Hanks wasn’t the only creator to work alone on every step of the story — Harvey Kurtzman is one of the biggies in this realm, known for even doing full layouts for the stories he didn’t illustrate himself.  Hanks, however, wasn’t as, I suppose, what you’d consider classically “good”; some have considered him an Outsider Artist, but he was trained and worked in the heart of the industry — he wasn’t just a lone nut in the woods making comics for nobody.  I think a better comparison is Harry Stephen Keeler — a prolific author who was equally idiosyncratic, with his own weird quirks; not a person who became a big name in his field, but someone who inadvertently cultivated a cult following after his death.

His art style is very odd — he’s an accomplished artist, and typically knows his anatomy, but his heads and faces are typically weird looking.  His heroes typically have massive foreheads, while enemies are grotesque, but not in a gimmicky way like Dick Tracy heroes.   He figured out quickly what reproduced well given the cheap printing of comics, and some of his panels, when compared to more established titles — including Superman, actually come out on top when it turns to technique in terms of the medium of comics.  You Shall Die By Your Own Evil Creation! includes examples of his early art, and a lot of his stuff is actually very good and pleasing to the eye.  It’s clear that Hanks’ style isn’t out of incompetence, but of stylistic choice.

Hanks’ major characters are Stardust the Super Wizard and Fantomah, Mystery Woman of the Jungle — though appearances from Big Red McLane and Buzz Crandall of the Space Patrol are included in this collection.  Stardust is a superhero living on a star, who is the most powerful person in the universe with a collection of, to borrow the phrase from The Powerpuff Girls, ultra-super powers – meaning his powers are that he can do magically whatever happens to be needed.  (Sort of like Blossom’s super power of knowing where to find giant jars.)  He’s devoted to “racket-busting”; though most of the villains are psychotic to the point where even the Joker would say “Man, that’s a bit much.”  It’s not uncommon for the bad guys in Stardust stories to kill anywhere from 2,000 people up to an attempt on the entire world’s population — and Stardust doesn’t stop many of the smaller amounts of murders (anything under 5,000 seems to be small potatoes), but stops them before anyone important can be killed… or at least before we start talking about megadeaths.  His preferred method often involves making people hover motionlessly in the air, either to protect victims or to terrify wrong-doers.

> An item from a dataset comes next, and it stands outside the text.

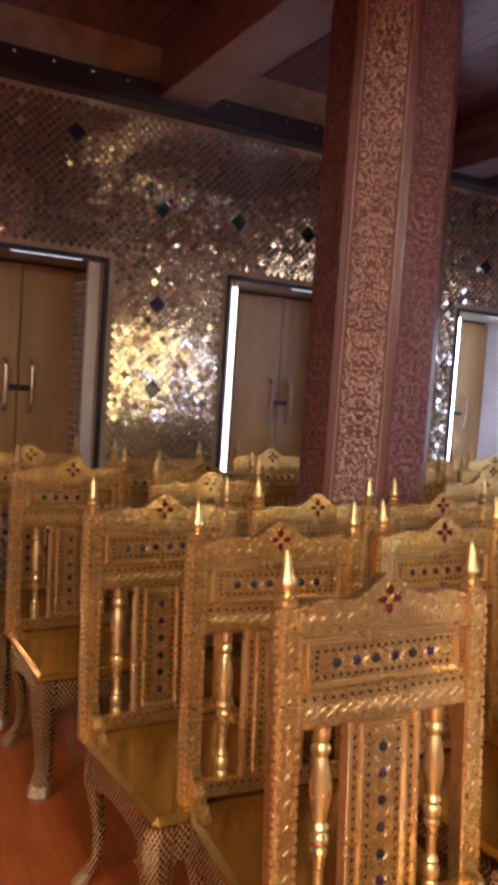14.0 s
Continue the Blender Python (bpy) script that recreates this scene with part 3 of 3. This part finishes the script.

Fantomah, on the other hand, deals with smaller causes — her purvey is the jungle, and she doesn’t go far outside of that — meaning typically that, in her stories, only hundreds of people die.  Oddly enough, Hanks seems more concerned with the animals — they’re not usually spared casualties either, but it seems that Fantomah’s often more concerned with saving the animals than she really is the human denizens of the jungle.  Like Stardust, she can fly (though sometimes she’s just a head — which isn’t ever really explained), and also likes to suspend folks in midair.  Both Fantomah and Stardust have also magically turned a group of thugs into one man, and punished that one man (who, in his dialogue, doesn’t seem particularly confused by his new, singular form).  I guess only having to punish one guy instead of hundreds saves time.

The book ends with a comic by the editor, Paul Karasik where he attempts to find out information about the elusive Hanks.  Karasik finds his son, Fletcher Hanks, Jr. — and it’s rather sad.  It turns out that, as human beings go, Hanks, Sr. was a piece of shit.  He was an abusive drunk who, ten years prior to his comic career, stole all the money from his son and wife and ran off — though, that might have been the best thing he’d done for them.  He kicked Hanks Jr. halfway down a flight of stairs with one kick — when Hanks Jr. was FOUR.  He also punched his wife so hard in the face he broke bones — then refused to take her to the doctor, allowing the bones to knit together however they happened to be, rather than having them set correctly.  It’s a bit of a downer to end the book on, but it’s better to know the truth about Hanks — and by putting it at the end, it doesn’t color his work when you’re reading it for the first time — just like how Hanks’ readers for the past 80 years haven’t known that these comics were drawn by a man so awful his own children fantasized about one day killing him to stop the abuse.